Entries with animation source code
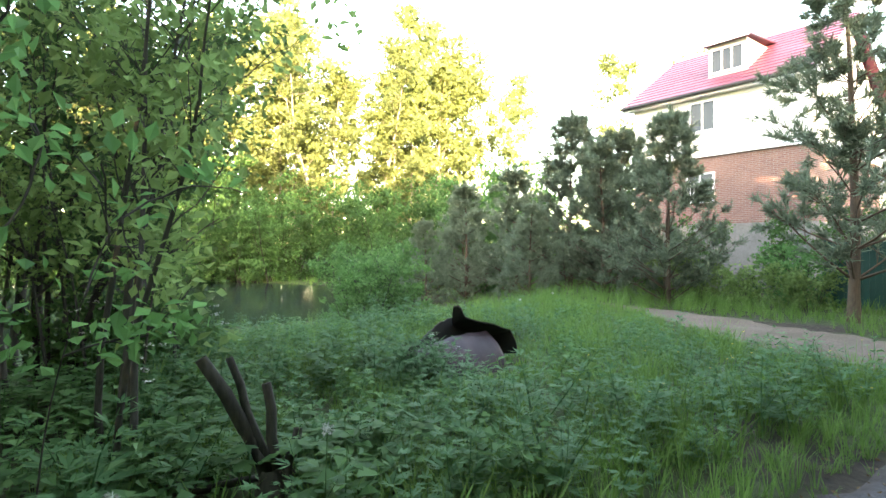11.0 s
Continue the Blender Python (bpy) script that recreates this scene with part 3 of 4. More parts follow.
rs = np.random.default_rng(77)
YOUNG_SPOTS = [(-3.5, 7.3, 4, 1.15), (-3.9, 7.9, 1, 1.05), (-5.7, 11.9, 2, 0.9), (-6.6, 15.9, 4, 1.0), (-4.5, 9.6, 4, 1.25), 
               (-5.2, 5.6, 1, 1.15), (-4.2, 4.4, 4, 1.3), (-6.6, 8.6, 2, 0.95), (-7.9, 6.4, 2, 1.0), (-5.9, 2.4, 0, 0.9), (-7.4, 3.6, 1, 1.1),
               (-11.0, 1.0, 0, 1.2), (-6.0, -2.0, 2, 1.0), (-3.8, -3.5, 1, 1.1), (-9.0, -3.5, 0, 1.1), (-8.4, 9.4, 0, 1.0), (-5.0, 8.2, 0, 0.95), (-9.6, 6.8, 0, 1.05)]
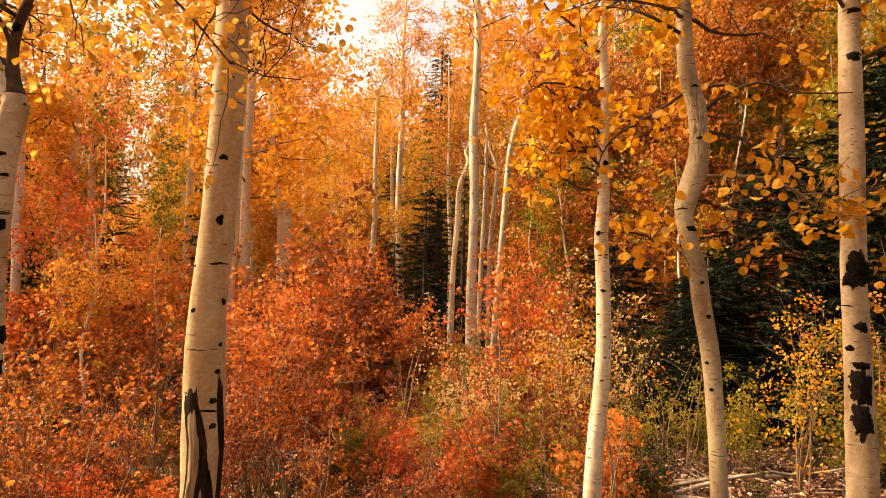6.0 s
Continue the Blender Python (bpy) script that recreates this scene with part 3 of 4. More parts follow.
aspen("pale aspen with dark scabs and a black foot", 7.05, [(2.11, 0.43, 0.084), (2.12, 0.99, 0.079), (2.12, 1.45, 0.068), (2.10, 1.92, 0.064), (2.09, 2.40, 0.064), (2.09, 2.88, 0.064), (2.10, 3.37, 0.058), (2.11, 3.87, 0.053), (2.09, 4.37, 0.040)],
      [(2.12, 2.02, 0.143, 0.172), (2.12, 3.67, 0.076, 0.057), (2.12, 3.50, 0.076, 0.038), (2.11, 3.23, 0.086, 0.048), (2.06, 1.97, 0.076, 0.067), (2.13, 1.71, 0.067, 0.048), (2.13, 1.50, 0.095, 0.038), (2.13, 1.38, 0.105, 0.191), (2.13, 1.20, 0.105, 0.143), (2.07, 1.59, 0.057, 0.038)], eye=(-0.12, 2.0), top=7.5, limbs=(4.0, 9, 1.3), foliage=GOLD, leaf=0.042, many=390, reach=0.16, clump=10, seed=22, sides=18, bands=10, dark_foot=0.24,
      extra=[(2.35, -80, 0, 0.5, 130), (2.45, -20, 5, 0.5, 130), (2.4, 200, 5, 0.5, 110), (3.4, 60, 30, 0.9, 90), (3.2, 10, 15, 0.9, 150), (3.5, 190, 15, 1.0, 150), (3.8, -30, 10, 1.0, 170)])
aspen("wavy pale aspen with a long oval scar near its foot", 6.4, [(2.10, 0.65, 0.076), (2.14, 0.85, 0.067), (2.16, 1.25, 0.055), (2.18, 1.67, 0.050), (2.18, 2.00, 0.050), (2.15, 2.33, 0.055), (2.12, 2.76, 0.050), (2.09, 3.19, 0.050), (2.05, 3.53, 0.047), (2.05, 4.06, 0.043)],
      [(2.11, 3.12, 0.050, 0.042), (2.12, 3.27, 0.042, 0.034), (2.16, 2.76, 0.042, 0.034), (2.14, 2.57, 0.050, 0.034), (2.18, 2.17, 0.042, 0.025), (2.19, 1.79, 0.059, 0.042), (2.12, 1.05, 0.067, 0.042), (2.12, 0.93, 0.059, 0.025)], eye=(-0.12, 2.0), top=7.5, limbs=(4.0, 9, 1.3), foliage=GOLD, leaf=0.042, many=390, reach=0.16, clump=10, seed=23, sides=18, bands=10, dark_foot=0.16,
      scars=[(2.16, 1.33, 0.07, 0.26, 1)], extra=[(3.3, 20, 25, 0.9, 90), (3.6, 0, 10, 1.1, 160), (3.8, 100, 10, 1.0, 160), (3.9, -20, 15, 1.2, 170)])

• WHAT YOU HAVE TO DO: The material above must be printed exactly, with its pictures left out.

• ANSWER TO THIS EXERCISE:
11.0 s
Continue the Blender Python (bpy) script that recreates this scene with part 3 of 4. More parts follow.
rs = np.random.default_rng(77)
YOUNG_SPOTS = [(-3.5, 7.3, 4, 1.15), (-3.9, 7.9, 1, 1.05), (-5.7, 11.9, 2, 0.9), (-6.6, 15.9, 4, 1.0), (-4.5, 9.6, 4, 1.25), 
               (-5.2, 5.6, 1, 1.15), (-4.2, 4.4, 4, 1.3), (-6.6, 8.6, 2, 0.95), (-7.9, 6.4, 2, 1.0), (-5.9, 2.4, 0, 0.9), (-7.4, 3.6, 1, 1.1),
               (-11.0, 1.0, 0, 1.2), (-6.0, -2.0, 2, 1.0), (-3.8, -3.5, 1, 1.1), (-9.0, -3.5, 0, 1.1), (-8.4, 9.4, 0, 1.0), (-5.0, 8.2, 0, 0.95), (-9.6, 6.8, 0, 1.05)]
6.0 s
Continue the Blender Python (bpy) script that recreates this scene with part 3 of 4. More parts follow.
aspen("pale aspen with dark scabs and a black foot", 7.05, [(2.11, 0.43, 0.084), (2.12, 0.99, 0.079), (2.12, 1.45, 0.068), (2.10, 1.92, 0.064), (2.09, 2.40, 0.064), (2.09, 2.88, 0.064), (2.10, 3.37, 0.058), (2.11, 3.87, 0.053), (2.09, 4.37, 0.040)],
      [(2.12, 2.02, 0.143, 0.172), (2.12, 3.67, 0.076, 0.057), (2.12, 3.50, 0.076, 0.038), (2.11, 3.23, 0.086, 0.048), (2.06, 1.97, 0.076, 0.067), (2.13, 1.71, 0.067, 0.048), (2.13, 1.50, 0.095, 0.038), (2.13, 1.38, 0.105, 0.191), (2.13, 1.20, 0.105, 0.143), (2.07, 1.59, 0.057, 0.038)], eye=(-0.12, 2.0), top=7.5, limbs=(4.0, 9, 1.3), foliage=GOLD, leaf=0.042, many=390, reach=0.16, clump=10, seed=22, sides=18, bands=10, dark_foot=0.24,
      extra=[(2.35, -80, 0, 0.5, 130), (2.45, -20, 5, 0.5, 130), (2.4, 200, 5, 0.5, 110), (3.4, 60, 30, 0.9, 90), (3.2, 10, 15, 0.9, 150), (3.5, 190, 15, 1.0, 150), (3.8, -30, 10, 1.0, 170)])
aspen("wavy pale aspen with a long oval scar near its foot", 6.4, [(2.10, 0.65, 0.076), (2.14, 0.85, 0.067), (2.16, 1.25, 0.055), (2.18, 1.67, 0.050), (2.18, 2.00, 0.050), (2.15, 2.33, 0.055), (2.12, 2.76, 0.050), (2.09, 3.19, 0.050), (2.05, 3.53, 0.047), (2.05, 4.06, 0.043)],
      [(2.11, 3.12, 0.050, 0.042), (2.12, 3.27, 0.042, 0.034), (2.16, 2.76, 0.042, 0.034), (2.14, 2.57, 0.050, 0.034), (2.18, 2.17, 0.042, 0.025), (2.19, 1.79, 0.059, 0.042), (2.12, 1.05, 0.067, 0.042), (2.12, 0.93, 0.059, 0.025)], eye=(-0.12, 2.0), top=7.5, limbs=(4.0, 9, 1.3), foliage=GOLD, leaf=0.042, many=390, reach=0.16, clump=10, seed=23, sides=18, bands=10, dark_foot=0.16,
      scars=[(2.16, 1.33, 0.07, 0.26, 1)], extra=[(3.3, 20, 25, 0.9, 90), (3.6, 0, 10, 1.1, 160), (3.8, 100, 10, 1.0, 160), (3.9, -20, 15, 1.2, 170)])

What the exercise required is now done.